The problem with transparency
Even with its three-class share structure that allows Larry Page and Sergey Brin to retain voting right control, Google is still a PLC and is accountable to its investors. The company is not immune from analyst criticism and from shareholder activism, and the creation of Alphabet is testament to this. The proposition on offer with this new structure is that by increasing transparency and accountability, investors will be happier, and the group will ultimately perform better. But actually this change will have the reverse effect. Consider a very different context – Scottish Nationalism.
In 1997, under pressure from Scottish nationalists, then-Prime Minister Tony Blair agreed to a devolution of powers to Scotland, providing much greater clarity over which decisions would be made by the Scottish Parliament, and which would be made in London. The hope was that this more devolved model would assuage the concerns of the nationalists, and create a sensible balance. Instead, it just resulted in demands for greater autonomy – in this year’s UK
General Election, 48 of 51 Scottish parliamentary seats were won by Scottish Nationalists. The more power they get, the more they want.
So going back to Google, what will be the consequence when Alphabet announces its first set of financial results, with this new-found transparency? We already know that more than 90 per cent of Google’s revenues come from paid search and advertising. What we don’t know – but will shortly discover – is how much money Google is pouring into its non-core businesses and just how unprofitable those businesses are.
Which sounds fine, but investors are notoriously short-sighted. Capital markets are rarely supportive of big risky bets. When Alphabet announces its results, there will be calls for Page and Brin to close down the biggest money-losers, or to spin off the paid search business, so investors can invest in it separately. Even if the amounts of money involved in some of Google’s crazier ventures are relatively small, investors will be saying “why is Google doing this stuff with my money?”
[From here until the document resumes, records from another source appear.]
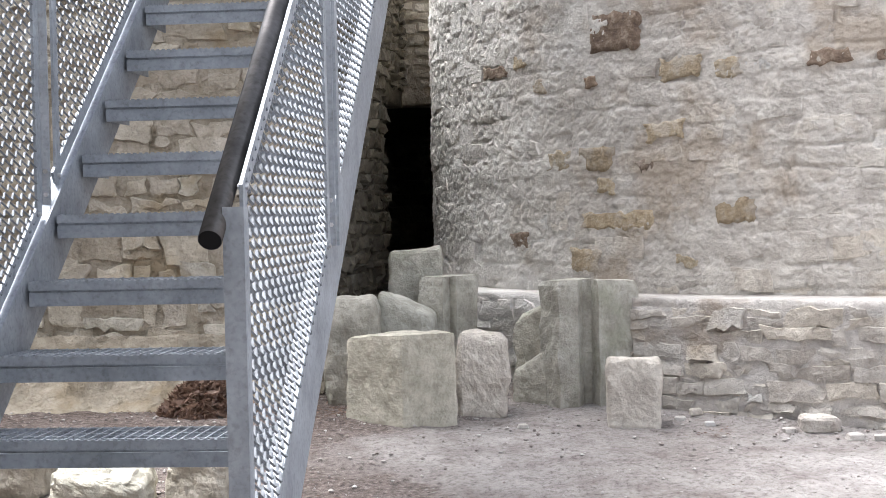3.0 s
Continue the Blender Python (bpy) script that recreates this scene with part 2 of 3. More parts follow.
# ---- stones ----
def block_mesh(corners, seed, rough=0.012, rounding=0.025, n=9, chip=0.0):
    """A hewn block: eight corners (four below, four above), with rounded, worn edges and an uneven face."""
    c = [Vector(p) for p in corners]
    mid = sum(c, Vector()) / 8
    size = ((c[1] - c[0]).length + (c[3] - c[0]).length + (c[4] - c[0]).length) / 3
    r = rounding / size * 2
    index, verts, faces = {}, [], []

    def vert(a, b, d):
        key = (round(a * n), round(b * n), round(d * n))
        if key not in index:
            q = Vector((2 * a - 1, 2 * b - 1, 2 * d - 1))
            inner = Vector([max(-1 + r, min(1 - r, k)) for k in q])
            off = q - inner
            if off.length > 1e-6:
                q = inner + off.normalized() * r
            a, b, d = [(k + 1) / 2 for k in q]
            lo = (c[0] * (1 - a) + c[1] * a) * (1 - b) + (c[3] * (1 - a) + c[2] * a) * b
            hi = (c[4] * (1 - a) + c[5] * a) * (1 - b) + (c[7] * (1 - a) + c[6] * a) * b
            p = lo * (1 - d) + hi * d
            way = (p - mid).normalized()
            sd = Vector((seed * 3.1, seed * 1.7, seed))
            h = rough * (fract(p + sd, 5.0, 4) + 0.5 * fract(p + sd, 17.0, 3) + 0.3 * fract(p + sd, 42.0, 2))
            if chip:
                k = noise.noise((p + sd) * 4.0)
                h -= chip * max(0.0, k - 0.15)
            index[key] = len(verts)
            verts.append(p + way * h)
        return index[key]

    for axis in range(3):
        for s in (0, 1):
            for i in range(n):
                for j in range(n):
                    quad = []
                    for u, v in ((i, j), (i + 1, j), (i + 1, j + 1), (i, j + 1)):
                        q = [0, 0, 0]
                        q[axis], q[(axis + 1) % 3], q[(axis + 2) % 3] = s, u / n, v / n
                        quad.append(vert(*q))
                    faces.append(tuple(quad if s else quad[::-1]))
    return verts, faces


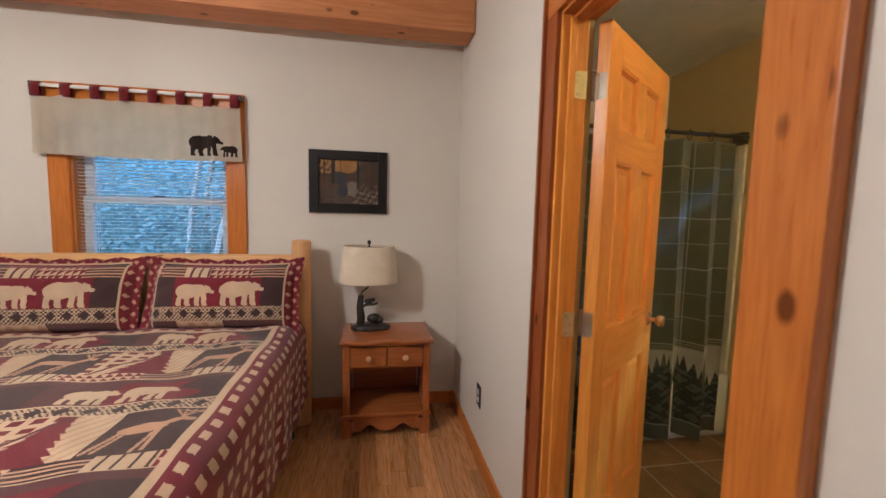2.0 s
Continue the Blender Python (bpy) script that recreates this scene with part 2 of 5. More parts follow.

This is one of the dark sides of transparency. We don’t want to see sausages being made, but we are quite happy to consume the end product. There are many creative tasks we get involved in at work – developing an Ad Campaign, working on a research project, writing a business plan – where we want to finish the project before showing it to others. If our boss demands daily updates, we self-censor our most creative ideas because we don’t want to look stupid. And it’s the same, on a much grander scale, with Google. Investors will struggle to understand Page and Brin’s big ideas, especially while they are still being developed. And they will have no patience for failure.
In an interview with the Financial Times last year, Larry Page said when casting around for a role model for the increasingly diversified Google, that he saw Warren Buffet and Berkshire Hathaway as close to what he was trying to create.
Actually, a better model would be Richard Branson and the Virgin Group. Branson floated Virgin on the London stock market back in the late 1980s, but he took the company private again a few years later, frustrated at the inability of investors and analysts to make sense of what he was doing. While individual Virgin businesses are often listed, the holding company has been privately held for the last twenty years– and Branson has continued to prosper.
I suspect that by creating Alphabet, Page and Brin are opening up a Pandora’s box of commentary and criticism that they could well do without. The only sustainable model for all Google’s really creative business ideas is a Private Equity model, or perhaps a foundation, where they can work on their “moonshot” ventures away from the glare of the public capital markets.